Clips as scene scripts —
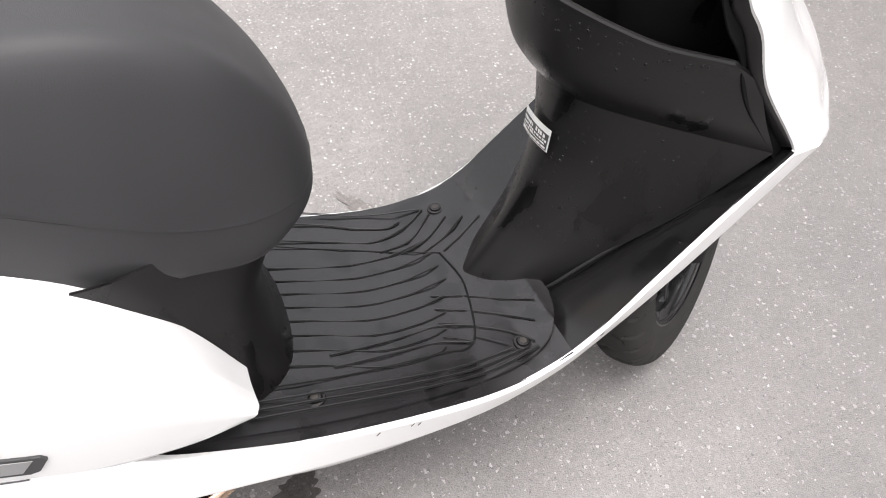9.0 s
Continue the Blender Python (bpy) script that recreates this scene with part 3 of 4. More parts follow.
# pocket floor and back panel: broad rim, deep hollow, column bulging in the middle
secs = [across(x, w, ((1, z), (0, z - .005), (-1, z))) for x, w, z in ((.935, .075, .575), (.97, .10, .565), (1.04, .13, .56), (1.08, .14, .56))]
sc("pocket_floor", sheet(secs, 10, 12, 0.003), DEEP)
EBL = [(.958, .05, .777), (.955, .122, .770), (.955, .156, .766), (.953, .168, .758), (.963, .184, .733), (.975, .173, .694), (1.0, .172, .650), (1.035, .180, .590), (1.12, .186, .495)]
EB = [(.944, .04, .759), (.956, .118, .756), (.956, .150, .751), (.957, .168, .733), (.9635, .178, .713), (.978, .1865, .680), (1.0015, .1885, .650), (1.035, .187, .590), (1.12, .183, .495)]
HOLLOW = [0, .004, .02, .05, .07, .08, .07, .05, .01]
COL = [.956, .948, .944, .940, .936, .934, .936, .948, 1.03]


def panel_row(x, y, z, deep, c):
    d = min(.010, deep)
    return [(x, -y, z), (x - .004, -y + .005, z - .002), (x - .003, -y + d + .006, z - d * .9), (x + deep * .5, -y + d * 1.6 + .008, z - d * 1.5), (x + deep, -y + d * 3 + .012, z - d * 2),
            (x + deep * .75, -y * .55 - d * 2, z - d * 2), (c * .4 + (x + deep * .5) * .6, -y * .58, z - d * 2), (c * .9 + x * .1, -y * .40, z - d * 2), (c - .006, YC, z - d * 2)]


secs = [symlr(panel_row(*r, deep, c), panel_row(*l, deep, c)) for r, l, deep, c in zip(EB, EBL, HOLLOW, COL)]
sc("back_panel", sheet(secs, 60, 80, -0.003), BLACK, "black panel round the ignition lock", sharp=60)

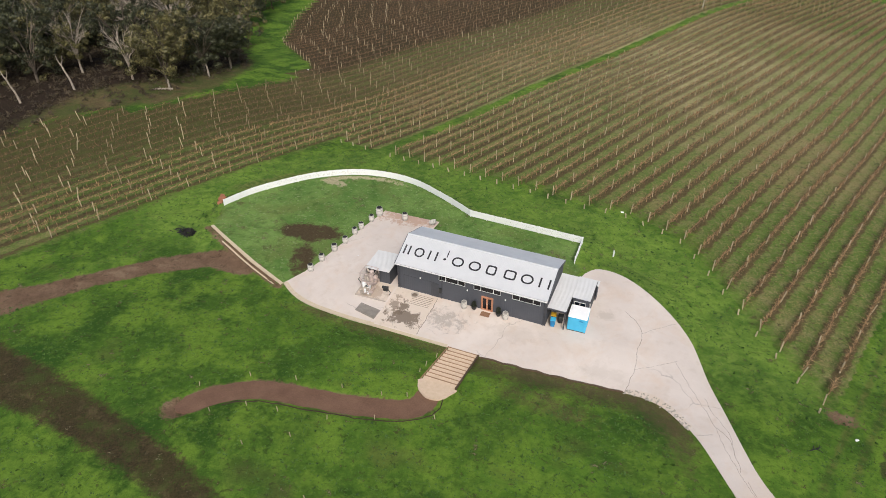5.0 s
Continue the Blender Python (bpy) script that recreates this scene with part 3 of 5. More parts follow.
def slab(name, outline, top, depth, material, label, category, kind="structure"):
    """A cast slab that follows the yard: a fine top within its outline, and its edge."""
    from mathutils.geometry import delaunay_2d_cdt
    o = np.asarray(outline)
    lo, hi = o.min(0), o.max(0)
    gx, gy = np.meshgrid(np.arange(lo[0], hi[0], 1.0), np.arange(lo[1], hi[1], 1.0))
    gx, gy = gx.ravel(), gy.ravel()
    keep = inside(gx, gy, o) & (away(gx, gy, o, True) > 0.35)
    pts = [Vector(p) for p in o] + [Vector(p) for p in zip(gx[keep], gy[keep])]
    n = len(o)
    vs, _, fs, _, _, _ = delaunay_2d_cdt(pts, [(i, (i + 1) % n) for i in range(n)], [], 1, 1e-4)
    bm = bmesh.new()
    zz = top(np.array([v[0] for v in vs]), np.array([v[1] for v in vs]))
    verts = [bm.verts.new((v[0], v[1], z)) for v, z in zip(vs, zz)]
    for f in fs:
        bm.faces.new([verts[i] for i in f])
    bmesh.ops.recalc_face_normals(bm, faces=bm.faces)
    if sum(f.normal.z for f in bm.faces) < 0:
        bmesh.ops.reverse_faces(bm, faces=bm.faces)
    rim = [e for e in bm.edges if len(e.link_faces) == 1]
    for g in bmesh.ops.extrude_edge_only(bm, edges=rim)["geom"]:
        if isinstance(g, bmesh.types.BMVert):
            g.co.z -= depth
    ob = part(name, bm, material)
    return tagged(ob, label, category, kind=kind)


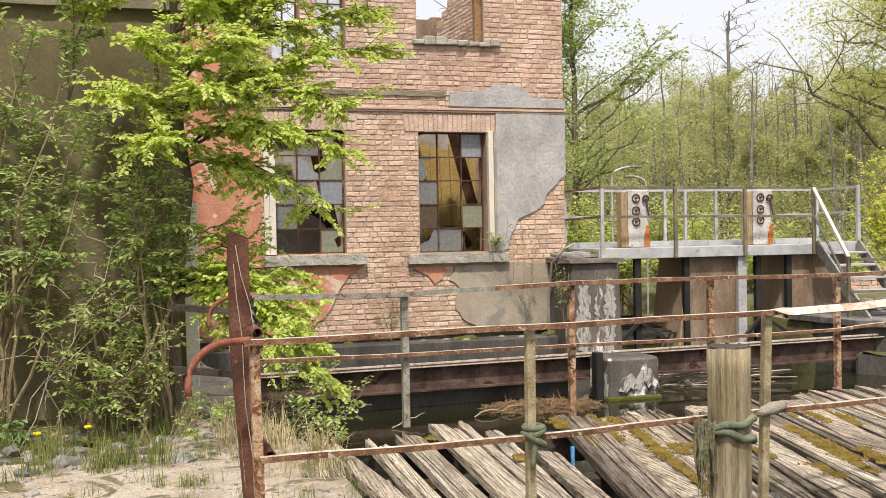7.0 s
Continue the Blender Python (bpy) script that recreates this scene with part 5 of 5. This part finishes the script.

TASK TO COMPLETE —
Go through the material above and print all of it exactly, except the pictures.

TASK ANSWER —
9.0 s
Continue the Blender Python (bpy) script that recreates this scene with part 3 of 4. More parts follow.
# pocket floor and back panel: broad rim, deep hollow, column bulging in the middle
secs = [across(x, w, ((1, z), (0, z - .005), (-1, z))) for x, w, z in ((.935, .075, .575), (.97, .10, .565), (1.04, .13, .56), (1.08, .14, .56))]
sc("pocket_floor", sheet(secs, 10, 12, 0.003), DEEP)
EBL = [(.958, .05, .777), (.955, .122, .770), (.955, .156, .766), (.953, .168, .758), (.963, .184, .733), (.975, .173, .694), (1.0, .172, .650), (1.035, .180, .590), (1.12, .186, .495)]
EB = [(.944, .04, .759), (.956, .118, .756), (.956, .150, .751), (.957, .168, .733), (.9635, .178, .713), (.978, .1865, .680), (1.0015, .1885, .650), (1.035, .187, .590), (1.12, .183, .495)]
HOLLOW = [0, .004, .02, .05, .07, .08, .07, .05, .01]
COL = [.956, .948, .944, .940, .936, .934, .936, .948, 1.03]


def panel_row(x, y, z, deep, c):
    d = min(.010, deep)
    return [(x, -y, z), (x - .004, -y + .005, z - .002), (x - .003, -y + d + .006, z - d * .9), (x + deep * .5, -y + d * 1.6 + .008, z - d * 1.5), (x + deep, -y + d * 3 + .012, z - d * 2),
            (x + deep * .75, -y * .55 - d * 2, z - d * 2), (c * .4 + (x + deep * .5) * .6, -y * .58, z - d * 2), (c * .9 + x * .1, -y * .40, z - d * 2), (c - .006, YC, z - d * 2)]


secs = [symlr(panel_row(*r, deep, c), panel_row(*l, deep, c)) for r, l, deep, c in zip(EB, EBL, HOLLOW, COL)]
sc("back_panel", sheet(secs, 60, 80, -0.003), BLACK, "black panel round the ignition lock", sharp=60)

5.0 s
Continue the Blender Python (bpy) script that recreates this scene with part 3 of 5. More parts follow.
def slab(name, outline, top, depth, material, label, category, kind="structure"):
    """A cast slab that follows the yard: a fine top within its outline, and its edge."""
    from mathutils.geometry import delaunay_2d_cdt
    o = np.asarray(outline)
    lo, hi = o.min(0), o.max(0)
    gx, gy = np.meshgrid(np.arange(lo[0], hi[0], 1.0), np.arange(lo[1], hi[1], 1.0))
    gx, gy = gx.ravel(), gy.ravel()
    keep = inside(gx, gy, o) & (away(gx, gy, o, True) > 0.35)
    pts = [Vector(p) for p in o] + [Vector(p) for p in zip(gx[keep], gy[keep])]
    n = len(o)
    vs, _, fs, _, _, _ = delaunay_2d_cdt(pts, [(i, (i + 1) % n) for i in range(n)], [], 1, 1e-4)
    bm = bmesh.new()
    zz = top(np.array([v[0] for v in vs]), np.array([v[1] for v in vs]))
    verts = [bm.verts.new((v[0], v[1], z)) for v, z in zip(vs, zz)]
    for f in fs:
        bm.faces.new([verts[i] for i in f])
    bmesh.ops.recalc_face_normals(bm, faces=bm.faces)
    if sum(f.normal.z for f in bm.faces) < 0:
        bmesh.ops.reverse_faces(bm, faces=bm.faces)
    rim = [e for e in bm.edges if len(e.link_faces) == 1]
    for g in bmesh.ops.extrude_edge_only(bm, edges=rim)["geom"]:
        if isinstance(g, bmesh.types.BMVert):
            g.co.z -= depth
    ob = part(name, bm, material)
    return tagged(ob, label, category, kind=kind)


7.0 s
Continue the Blender Python (bpy) script that recreates this scene with part 5 of 5. This part finishes the script.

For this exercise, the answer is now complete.